Creative Writing | Artists Interview
Bring Tranquility Back To Tai Sang Wai──Chan Pak Kin
Written by CHAN Hiu Tung Ada
Taking "relational art" as the central axis for his creation, Brandon often participates in different community art projects, including the Fishpond Sustainable Art Festival last year. As a person who lives in the countryside, the homely atmosphere is the most remarkable to him. "When the aroma of food permeates the village every evening, and the villagers will ask about the dishes made by others and be solicitous about one another's." The friendliness in the village has fixed Brandon's mind. This year, Brandon cannot sojourn in the village under the pandemic. At the same time, Hong Kong people, who are not allowed to travel abroad, have more time to explore different hotspots in Hong Kong. During the peak period, two to three hundred people visit Tai Sang Wai in a day, which results in a disturbance for the villagers. Thus, annoyed villagers decided to close the village to outsiders. As an ex-resident for two months, Brandon understands the villagers' decision. But compared to his clos e relationship with the villagers last year, the limited opportunities to get in touch with the villagers before devising the idea of the current works made Brandon feel somewhat regretful.

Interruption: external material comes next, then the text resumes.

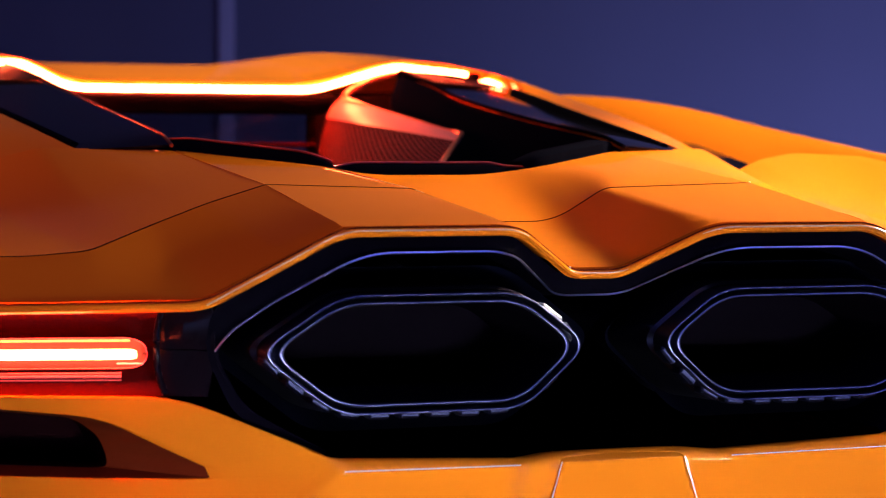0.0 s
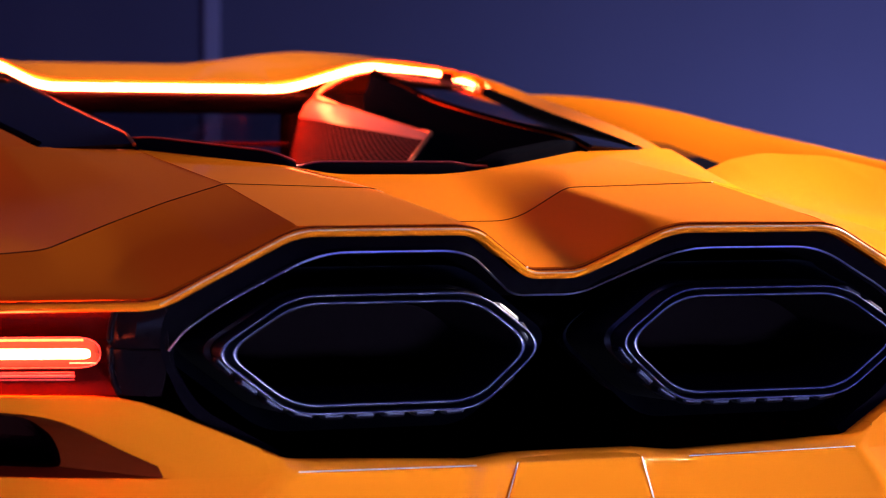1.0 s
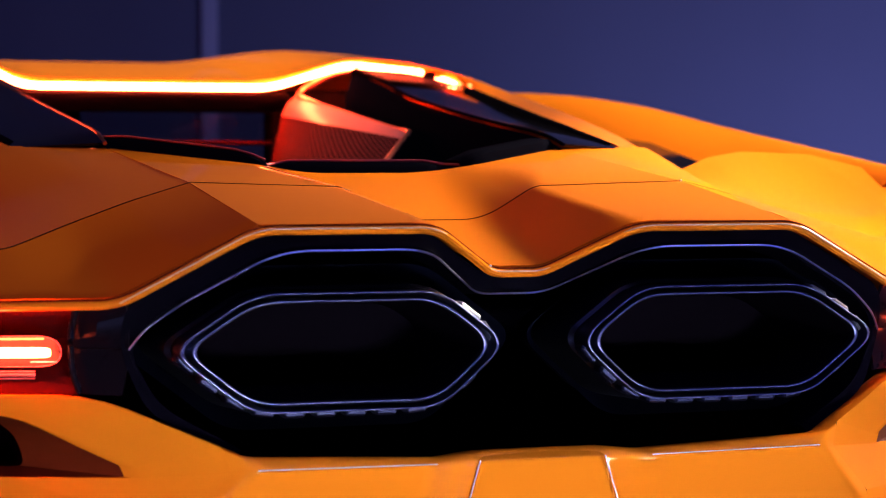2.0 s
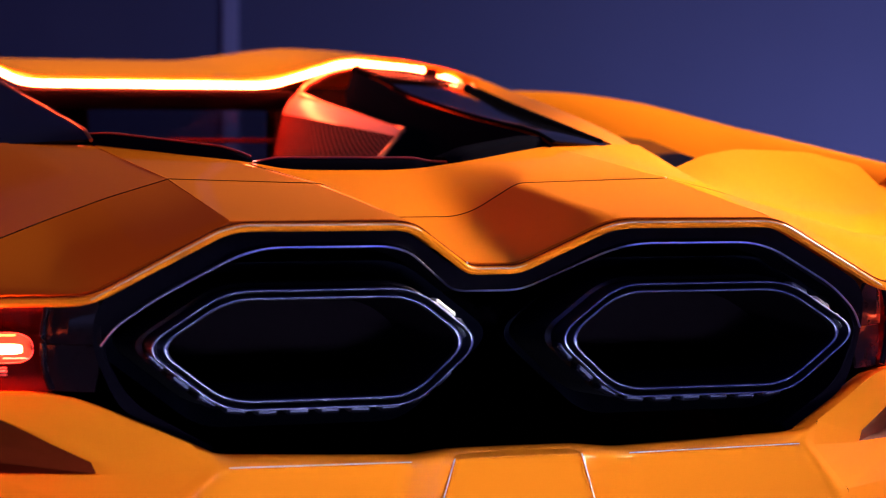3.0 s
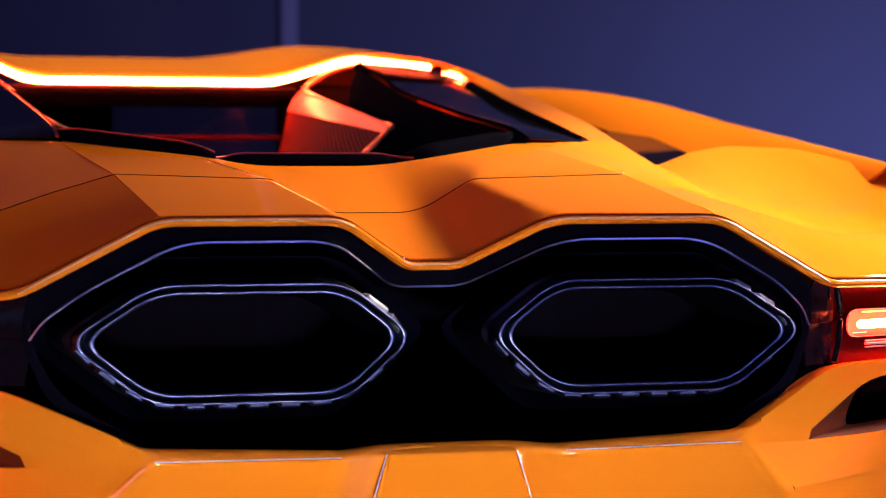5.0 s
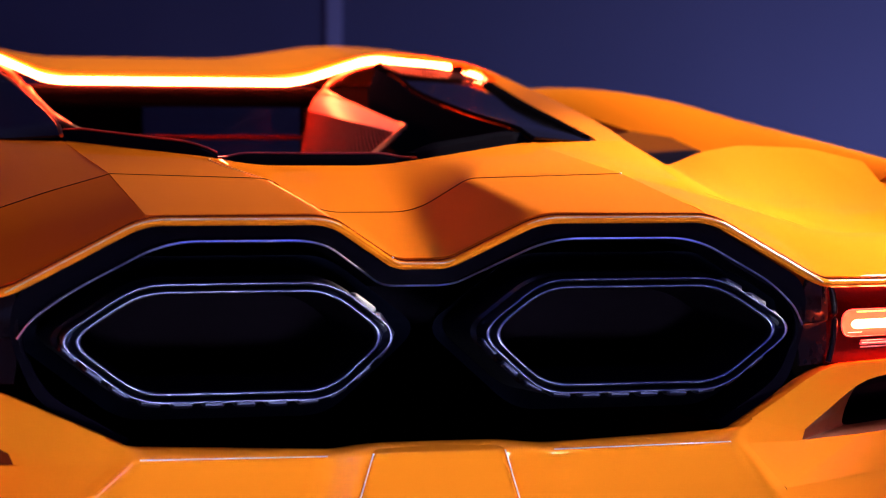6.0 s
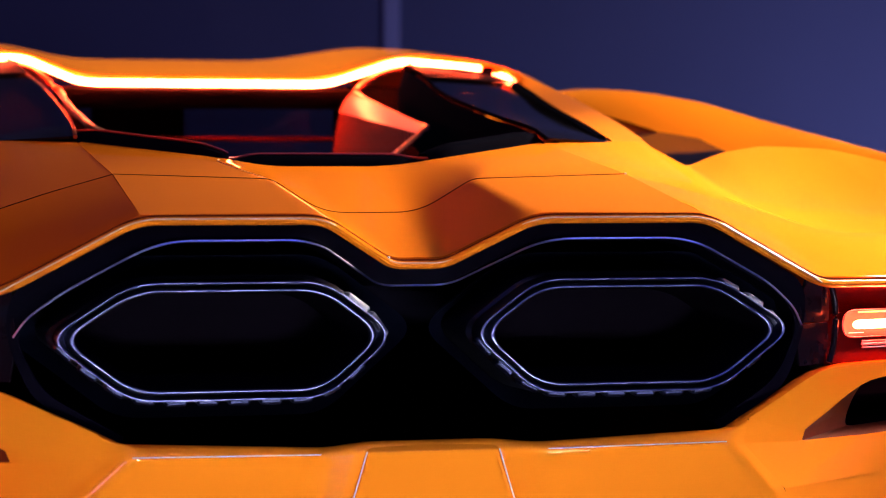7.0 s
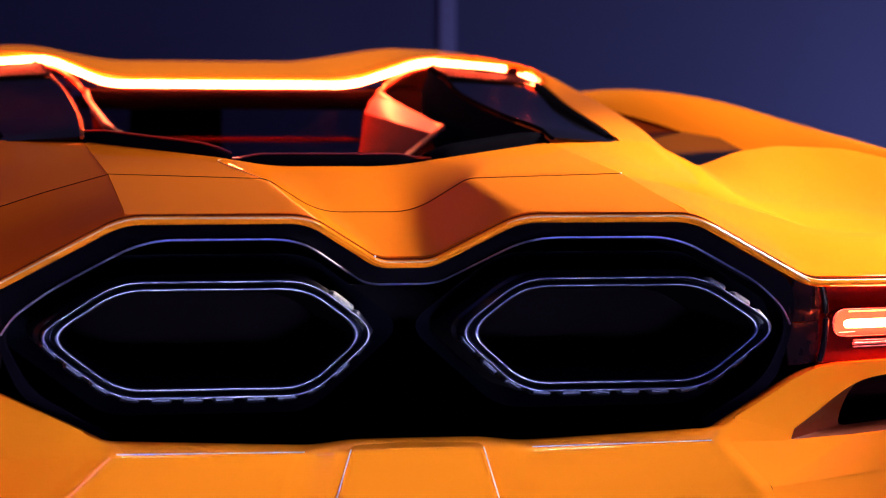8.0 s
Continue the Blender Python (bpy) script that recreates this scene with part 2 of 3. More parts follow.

"You must familiarize yourself with the population distribution of the place, the names of the people and the stories behind, regardless of community type. Dialogue can only be initiated with mutual respect under a long term relationship." Bradon made this remark on participatory community art. He had many opportunities to interact with villagers last year, but the circumstance this year made this impossible. "It's hard to gain insight without taking time to experience." Therefore, Brandon visited the village, sat by the fishponds and immersed himself in thought without disturbing the villagers. The distance between people is widening. How can we respond to such a situation with an artwork derived from nature? The handcrafted wooden single chairs with eaves along the fishponds are Brandon's response. By letting participants experience the atmosphere of Tai Sang Wai alone quietly, his work "Seat for One, Thanks! "embodies not only his feeling to the social distancing due to the pandemic but also his regret at the absence of food tasting in the festival this year.
When asked about the expected impact brought by his artwork, Brandon gave an unusual answer, "I don't expect the work to bring much impact on Tai Sang Wai. It should make no differences to Tai Sang Wai at all. The place is not a tourist attraction but the villagers' home." Nevertheless, Brandon will be satisfied if his work can bring tranquillity back to Tai Sang Wai and restore the villagers' daily life by allowing the participants to experience Tai Sang Wai's life and spend enough time to feel this small and peaceful community.